Founded in 1905 to train Atlantic Canadians in the best practices of farming, NSAC now offers a broad range of academic and technical training programs in agricultural sciences and business, aquaculture, environment and rural issues.
In conjunction with Dalhousie University, NSAC offers a bachelor and masters program in Science (Agriculture) along with a Bachelor of Technology and Engineering Diploma. Technology disciplines include training for veterinary technicians and enterprise managers --farming, dairy, equine, and others. Organic and master gardener certificates are among the continuing education programs available.
Some 960 NSAC students were enrolled at the NSAC in 2010-2011, about 20 per cent of which were international students. NSAC’s reciprocal agreements with institutions in India, China, the Netherlands and other countries have contributed to a steady increase in enrolment.
NSAC ranks number one in research intensity among Atlantic Canadian universities, with a high proportion of its 75 faculty involved in research. Current industry and government partnerships support applied research in farm energy conservation, edible horticulture, tree fruit and blueberry bio-product development, mink immunology, plant stress physiology, entomology, waste management, and precision agricultural systems.
NSAC has a number of research facilities unique to the Atlantic region, including a 200-hectare farm, extensive pasture, field and turfgrass facilities, greenhouses, an experimental orchard and a number of outlying research facilities.

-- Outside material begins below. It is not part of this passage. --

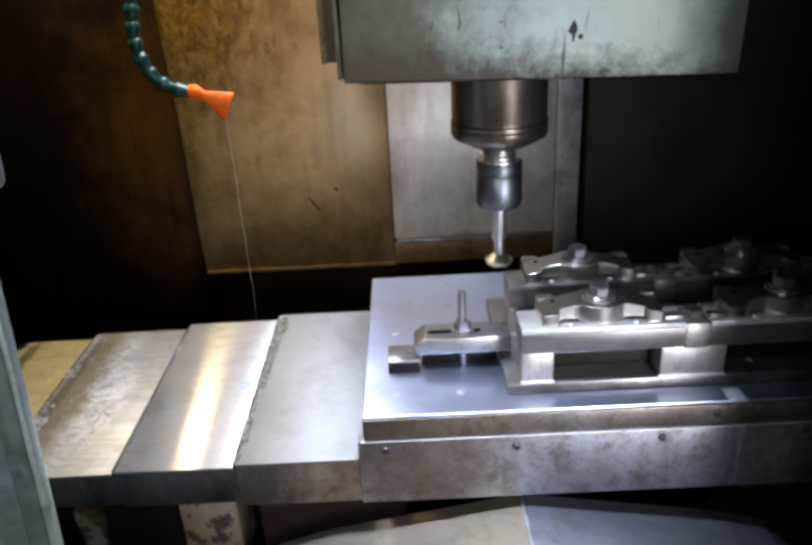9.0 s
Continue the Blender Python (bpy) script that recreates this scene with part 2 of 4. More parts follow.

A state of the art Poultry Research Centre was opened in 2007, and the Atlantic Centre for Agricultural Innovation (ACAI) centre is currently under construction.
NSAC Governance
NSAC is the only institution of its kind in Canada to operate as a division of its provincial Department of Agriculture, and numerous consultants’ reports since the 1990s have acknowledged that a modern, post-secondary agricultural institution needs a different governance model.
In 2007, the Province of Nova Scotia decided to establish NSAC as a board-governed Crown corporation, an arrangement made official by the passage of the Nova Scotia Agricultural College Act in 2008.
Sections of the act were proclaimed in 2009 to activate NSAC's transition to a Crown; a transitional board was appointed and a project team was assigned to work on the Nova Scotia Agricultural College Governance Transition Project from about July 2010 to April 2011.
Merger with Dalhousie
The idea of strengthening and formalizing ties with Dalhousie has been active for many years.
Dalhousie has had a formal relationship with NSAC, granting bachelors degrees since the mid 1980's and masters degrees since the early 1990's. NSAC faculty have a presence on the Dalhousie Senate, and Dalhousie is represented on the NSAC Faculty Council.
In September, 2010, in the Report on the University System in Nova Scotia, Tim O’Neill acknowledged the need to continue the process to shepherd the college out of the Department of Agriculture, and “consider integrating Nova Scotia Agricultural College into Dalhousie University as the college ceases as a government entity.”
Dalhousie started discussions with government officials early in 2011 to consider the possibility of a merger between the two institutions. By late April, the Policy and Planning Committee of executive council approved the idea in principle, and a team of government officials started making arrangements for merger discussions.
The merger process will build on much of the work of the NSAC Governance Transition Project, which was focused primarily on an assessment of the college’s operations and facilities.